Dalam review tersebut, terdapat rekomendasi penanganan cost overrun, di mana pemerintah dalam hal ini BUMN, memiliki saham sebesar 60 persen atas KCJB.
Baca Juga
“Jadi ada implikasi dari cost overrun dari sisi PMN, yang sudah kita lakukan ke PT KAI sebagai ketua konsorsiumnya dari pihak Indonesia, dan dari sisi pinjaman tambahan. Nah pinjaman tambahan itu yang kemudian masuk ke dalam tata laksana penjaminan yang kita berikan melalui PMK,” katanya.
Dari sisi manajemen risiko, Sri Mulyani mengatakan bahwa cost overrun memang harus diaudit sehingga akuntabilitas dan latar belakang terjadinya cost overrun bisa dijelaskan oleh BPKP dan BPK.
Selain itu, Komite KCJB, yang beranggotakan Menteri Koordinator Bidang Kemaritiman dan Investasi, Menteri Keuangan, Menteri Perhubungan, dan Menteri BUMN menilai bahwa PT KAI memiliki tambahan pendapatan yang berasal dari traffic batu bara di Sumatera, berdasarkan kesepakatan dengan PT BA.
“Di situ akan mendapatkan revenue yang menjadi salah satu sumber untuk PT KAI, sehingga memiliki kekuatan keuangan untuk bisa membayar kembali [pinjaman atas proyek KCJB],” jelas Sri Mulyani.
Dia menambahka Kemenkeu juga meminta kepada Kementerian BUMN untuk membuat mekanisme monitoring terkait kondisi keuangan PT KAI, termasuk monitoring cost dan revenue, juga membentuk sinking fund yang mampu menjaga penjaminan pemerintah agar tidak ter-call kreditur.
“Kita akan memperkuat PT PII [Penjaminan Infrastruktur Indonesia] sebagai special machine vehicle-nya Kemenkeu yang melaksanakan proses penjaminan itu,” tuturnya.

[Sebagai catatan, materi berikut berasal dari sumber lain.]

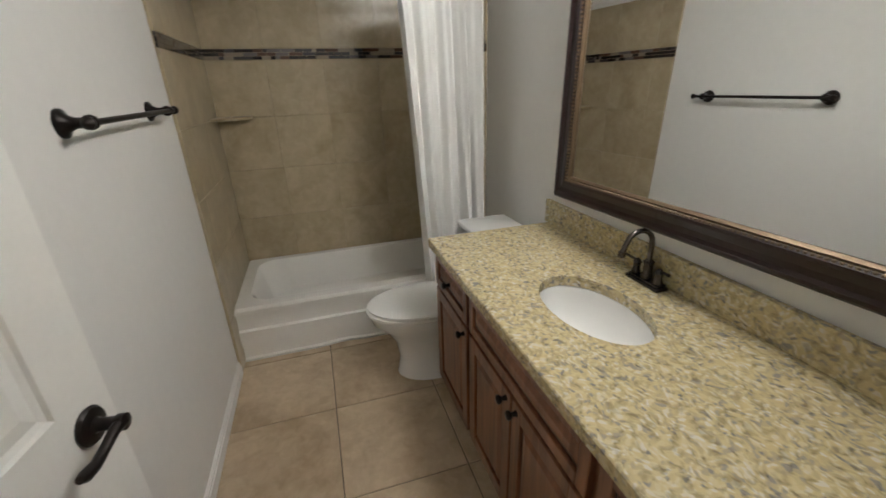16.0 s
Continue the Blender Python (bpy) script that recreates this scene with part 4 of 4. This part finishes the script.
rng = thing("kitchen_range", (2.21, -9.35, 0), "steel and black kitchen range", "range")
part("body", boxed((0, 0, 0.02, 0.74, 0.60, 0.82), bevel=0.004), STEEL, rng)
part("oven_door", boxed((0.03, 0.60, 0.20, 0.71, 0.625, 0.66), bevel=0.004), BLACK, rng)
part("cooktop", boxed((0.01, 0.02, 0.82, 0.73, 0.60, 0.832)), BLACK, rng)
bm = bmesh.new()
tube(bm, [(0.06, 0.65, 0.68), (0.68, 0.65, 0.68)], 0.01, 8)
part("handle", bm, STEEL, rng, smooth=True)
mw = thing("microwave", (2.21, -9.35, 1.25), "white microwave mounted over the range", "microwave")
part("case", boxed((0, 0, 0, 0.74, 0.36, 0.36), bevel=0.006), PLASTIC, mw)
part("door_glass", boxed((0.04, 0.36, 0.05, 0.52, 0.366, 0.31)), BLACK, mw)
wall_cabinet(2.21, 2.95, -9.35, -9.02, 1.63, 2.11, "short dark maple cabinet above the microwave", 2)


def downlight(x, y):
    d = thing("recessed_light", (x, y, 2.17), "round lit recessed ceiling downlight", "ceiling light", "kitchen downlights")
    bm = bmesh.new()
    lathe(bm, [(0.095, 0.0), (0.095, -0.006), (0.075, -0.008), (0.075, 0.0)], steps=28)
    part("trim_ring", bm, PLASTIC, d, smooth=True)
    bm = bmesh.new()
    lathe(bm, [(0.074, -0.002), (0.074, -0.005), (0.001, -0.006)], steps=28)
    part("lens", bm, LIT_CAN, d, "glowing frosted lens")
    return d


for x, y in ((0.52, -8.55), (0.80, -7.40), (-0.9, -8.55), (-0.9, -7.15)):
    downlight(x, y)
vent = thing("ceiling_vent", (1.88, -7.35, 2.17), "white slotted ceiling register", "vent")
part("frame", boxed((-0.20, -0.09, -0.008, 0.20, 0.09, 0.0), bevel=0.002), PLASTIC, vent)
for k in range(6):
    # Solid dark strips paint the shade of the register's openings.
    part("slot_shade", boxed((-0.17, -0.068 + k * 0.025, -0.0095, 0.17, -0.058 + k * 0.025, -0.0085)), DARK, vent)

wash = thing("washing_machine", (0.16, -11.25, 0), "white front-loading washing machine", "washing machine")
part("cabinet", boxed((0, 0, 0.02, 0.52, 0.55, 0.80), bevel=0.012), PORCELAIN, wash)
bm = bmesh.new()
lathe(bm, [(0.001, 0.545), (0.13, 0.55), (0.135, 0.57), (0.19, 0.575), (0.20, 0.55)], axis="y", at=(0.26, 0, 0.42), steps=28)
part("door", bm, BLACK, wash, "round dark porthole door", smooth=True)
part("control_panel", boxed((0.02, 0.545, 0.68, 0.50, 0.558, 0.78)), STEEL, wash)
heater = thing("water_heater", (0.32, -11.48, 0.0), "pale water heater with yellow energy label", "water heater")
bm = bmesh.new()
lathe(bm, [(0.18, 0.0), (0.18, 1.40), (0.16, 1.44), (0.02, 1.46)], steps=28)
part("tank", bm, STEEL, heater, smooth=True)
part("energy_label", boxed((-0.07, 0.176, 1.02, 0.07, 0.186, 1.20)), YELLOW, heater, "yellow energy label")
bm = bmesh.new()
tube(bm, [(0.06, 0, 1.44), (0.06, 0, 1.56), (0.0, 0.02, 1.60), (-0.10, 0.02, 1.60)], 0.012, 8)
part("pipe", bm, STEEL, heater, smooth=True)
bulb("laundry_bulb", (0.7, -10.6, 2.05), 10, (0.95, 1.0, 0.82), 0.05)
for k, (x, y) in enumerate(((0.52, -8.55), (0.80, -7.40))):
    area("downlight_lamp", (x, y, 2.155), (x, y, 0), 0.14, 0.14, 38, (0.93, 0.96, 1.0))

dome = thing("ceiling_light", (5.75, -8.0, 2.33), "lit flush-mount glass dome ceiling light", "ceiling light")
bm = bmesh.new()
lathe(bm, [(0.15, 0.0), (0.155, -0.02), (0.145, -0.03)], steps=28)
part("rim", bm, CHROME, dome, smooth=True)
bm = bmesh.new()
lathe(bm, [(0.145, -0.03), (0.13, -0.065), (0.09, -0.09), (0.03, -0.10), (0.001, -0.101)], steps=28)
d = part("glass", bm, LIT_DOME, dome, "glowing white glass dome", smooth=True)
d.visible_shadow = False
vent = thing("ceiling_vent", (5.75, -6.45, 2.33), "white ceiling register in the living room", "vent")
part("frame", boxed((-0.20, -0.09, -0.008, 0.20, 0.09, 0.0), bevel=0.002), PLASTIC, vent)
# ---- tiles ----
def tile_mesh(w, h, mat, thick=0.008):
    """One tile about its centre, top at 0, with eased edges."""
    e = 0.0025
    bm = bmesh.new()
    rings = [[bm.verts.new((sx * (w / 2 - i), sy * (h / 2 - i), z)) for sx, sy in ((-1, -1), (1, -1), (1, 1), (-1, 1))] for i, z in ((0, -thick), (0, -0.0015), (e, 0))]
    for a, b in zip(rings, rings[1:]):
        for k in range(4):
            bm.faces.new((a[k], a[(k + 1) % 4], b[(k + 1) % 4], b[k]))
    bm.faces.new(rings[-1])
    return mesh_of("tile", bm, mat)


TILES = {}


def lay(parent, rect, origin, step, mat, place, gap=0.005):
    """Tiles of one grid, cut to a rectangle; place(u, v) gives the pose of a tile's centre."""
    (u0, v0, u1, v1), (ou, ov) = rect, origin
    su, sv = step
    for i in range(math.floor((u0 - ou) / su), math.ceil((u1 - ou) / su)):
        for j in range(math.floor((v0 - ov) / sv), math.ceil((v1 - ov) / sv)):
            a, b = max(u0, ou + i * su + gap / 2), min(u1, ou + (i + 1) * su - gap / 2)
            c, d = max(v0, ov + j * sv + gap / 2), min(v1, ov + (j + 1) * sv - gap / 2)
            if b - a > 0.008 and d - c > 0.008:
                key = (round(b - a, 3), round(d - c, 3), mat.name)
                if key not in TILES:
                    TILES[key] = tile_mesh(b - a, d - c, mat)
                ob = new("tile", TILES[key])
                ob.parent = parent
                ob.matrix_basis = place((a + b) / 2, (c + d) / 2)


def flat(u, v):
    return Matrix.Translation((u, v, 0))


STEP, START = (0.525, 0.5313), (2.956, -2.367)
hall_floor = structure("floor_5", boxed((2.55, -9.35, -0.03, 3.495, -0.118, -0.004), (3.495, -1.12, -0.03, 4.53, -0.12, -0.004), (3.495, -2.83, -0.03, 6.4, -1.23, -0.004)), GROUT, "beige ceramic tile floor with dark grout")
lay(hall_floor, (2.552, -4.33, 3.4785, -0.122), START, STEP, TILE, flat)
lay(hall_floor, (3.4835, -1.12, 4.53, -0.21), START, STEP, TILE, flat)
lay(hall_floor, (3.4835, -2.825, 6.4, -1.23), START, STEP, TILE, flat)
kitchen_floor = structure("floor_6", boxed((-2.0, -11.7, -0.03, 2.55, -3.6, -0.004), (2.55, -11.7, -0.03, 3.0, -9.35, -0.004)), GROUT, "pale ceramic tile floor of kitchen and laundry")
lay(kitchen_floor, (0.3, -9.35, 2.5475, -3.6), START, STEP, TILE, flat)
lay(kitchen_floor, (2.5525, -9.35, 3.49, -4.43), START, STEP, TILE, flat)
bm = bmesh.new()
for i in range(-10, 1):
    for j in range(-18, -2):
        x, y = START[0] + i * STEP[0], START[1] + j * STEP[1]
        xa, xb, ya, yb = max(x + 0.0025, -2), min(x + STEP[0] - 0.0025, 2.9), max(y + 0.0025, -11.7), min(y + STEP[1] - 0.0025, -3.6)
        if (xb <= 0.31 or yb <= -9.34) and xb - xa > 0.02 and yb - ya > 0.02:
            yb = min(yb, -9.355) if xb > 0.31 else yb
            box(bm, xa, ya, -0.008, min(xb, 0.298) if yb > -9.35 else xb, yb, 0)
rest = part("tiles", bm, TILE_REST, kitchen_floor)
rest["kind"] = "stuff"
bath_floor = structure("floor_7", boxed((0.28, -3.205, -0.03, 2.455, -1.64, -0.004)), GROUT, "beige ceramic bathroom floor tiles")
lay(bath_floor, (0.29, -3.203, 2.453, -1.642), (0.859, -2.727), (0.489, 0.489), TILE, flat)

# mosaic threshold under the bathroom door
bm = bmesh.new()
random.seed(4)
for r in range(5):
    y, x = -3.205, 2.458 + r * 0.019
    while y < -2.435:
        w = random.choice((0.03, 0.048, 0.06, 0.09))
        box(bm, x, y, -0.02, x + 0.017, min(y + w, -2.43), 0.002)
        y += w + 0.002
sill = structure("floor_threshold", boxed((2.455, -3.225, -0.03, 2.552, -2.41, -0.001)), GROUT, "mosaic strip under the bathroom door")
m = part("mosaic", bm, MOSAIC, sill, "dark glass and stone mosaic strip")
m["kind"] = "stuff"

# wall tiles round the tub
TILE_TOP, BAND0, BAND1 = 1.955, 1.588, 1.650
back = structure("wall_tiled_back", boxed((-0.4085, -3.205, 0.30, -0.4025, -1.64, TILE_TOP)), WGROUT, "tan stone-look wall tiles behind the tub")
south = structure("wall_tiled_south", boxed((-0.4025, -3.205, 0.0, 0.42, -3.199, TILE_TOP)), WGROUT, "tan stone-look wall tiles beside the tub")
north = structure("wall_tiled_north", boxed((-0.4025, -1.646, 0.0, 0.10, -1.64, TILE_TOP)), WGROUT, "tan stone-look wall tiles beside the curtain")
for lo, hi in ((0.30, BAND0), (BAND1, TILE_TOP)):
    grid_z = 1.268 if lo < 1 else BAND1
    lay(back, (-3.197, lo, -1.648, hi), (-3.197, grid_z), (0.335, 0.32), WTILE, lambda u, v: Matrix(((0, 0, 1, -0.396), (1, 0, 0, u), (0, 1, 0, v), (0, 0, 0, 1))), 0.002)
    lo0 = 0.0 if lo < 1 else lo
    lay(south, (-0.3945, lo0, 0.42, hi), (-0.3945, grid_z), (0.335, 0.32), WTILE, lambda u, v: Matrix(((1, 0, 0, u), (0, 0, 1, -3.1915), (0, 1, 0, v), (0, 0, 0, 1))), 0.002)
    lay(north, (-0.3945, lo0, 0.10, hi), (-0.3945, grid_z), (0.335, 0.32), WTILE, lambda u, v: Matrix(((-1, 0, 0, u), (0, 0, -1, -1.6535), (0, 1, 0, v), (0, 0, 0, 1))), 0.002)


def mosaic_band(parent, a0, a1, put):
    bm = bmesh.new()
    for r in range(3):
        a = a0 - random.random() * 0.03
        z = BAND0 + 0.0025 + r * 0.0195
        while a < a1:
            w = random.choice((0.025, 0.05, 0.05, 0.075, 0.10))
            p, q = max(a, a0), min(a + w, a1)
            if q - p > 0.006:
                box(bm, *put(p, q, z, z + 0.0178, 0.007 + random.random() * 0.003))
            a += w + 0.0016
    m = part("mosaic_band", bm, MOSAIC, parent, "dark glass mosaic border")
    m["kind"] = "stuff"


mosaic_band(back, -3.191, -1.653, lambda p, q, z0, z1, d: (-0.4025, p, z0, -0.4025 + d, q, z1))
mosaic_band(south, -0.391, 0.42, lambda p, q, z0, z1, d: (p, -3.199, z0, q, -3.199 + d, z1))
mosaic_band(north, -0.391, 0.10, lambda p, q, z0, z1, d: (p, -1.646 - d, z0, q, -1.646, z1))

Pada kesempatan berbeda, Direktur Pengelolaan Risiko Keuangan Negara DJPPR Kementerian Keuangan Heri Setiawan menyampaikan bahwa terkait penjaminan pemerintah tersebut, PT PII berperan sebagai ring fencing dan menyerap first loss basis apabila terjadi klaim atas penjaminan yang diberikan sehingga tidak secara langsung berdampak pada APBN.
Heri mengatakan, di samping menugaskan PT PII selaku coguarantor, pemerintah juga memiliki dana cadangan sebesar Rp11,51 triliun sebagai cadangan jika terjadi klaim, sehingga tidak menggunakan APBN.

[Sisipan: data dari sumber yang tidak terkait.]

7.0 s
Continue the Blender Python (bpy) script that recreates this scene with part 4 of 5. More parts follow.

“Pemberian penjaminan itu sudah diperhitungkan besaran risikonya dengan adanya batas maksimum penjaminan, serta dimitigasi risikonya dengan dana cadangan penjaminan,” katanya.
Dia menambahkan, sebagai bentuk mitigasi risiko atas pelaksanaan penjaminan pemerintah, pemerintah melaksanakan monitoring dan evaluasi secara berkala atas jaminan yang diberikan.
“Pemberian jaminan pemerintah mengikuti tata kelola [governance] dan regulasi yang berlaku dengan memperhatikan prinsip-prinsip penjaminan pemerintah, meliputi kemampuan keuangan negara, kesinambungan fiskal, dan pengelolaan risiko fiskal,” kata Heri.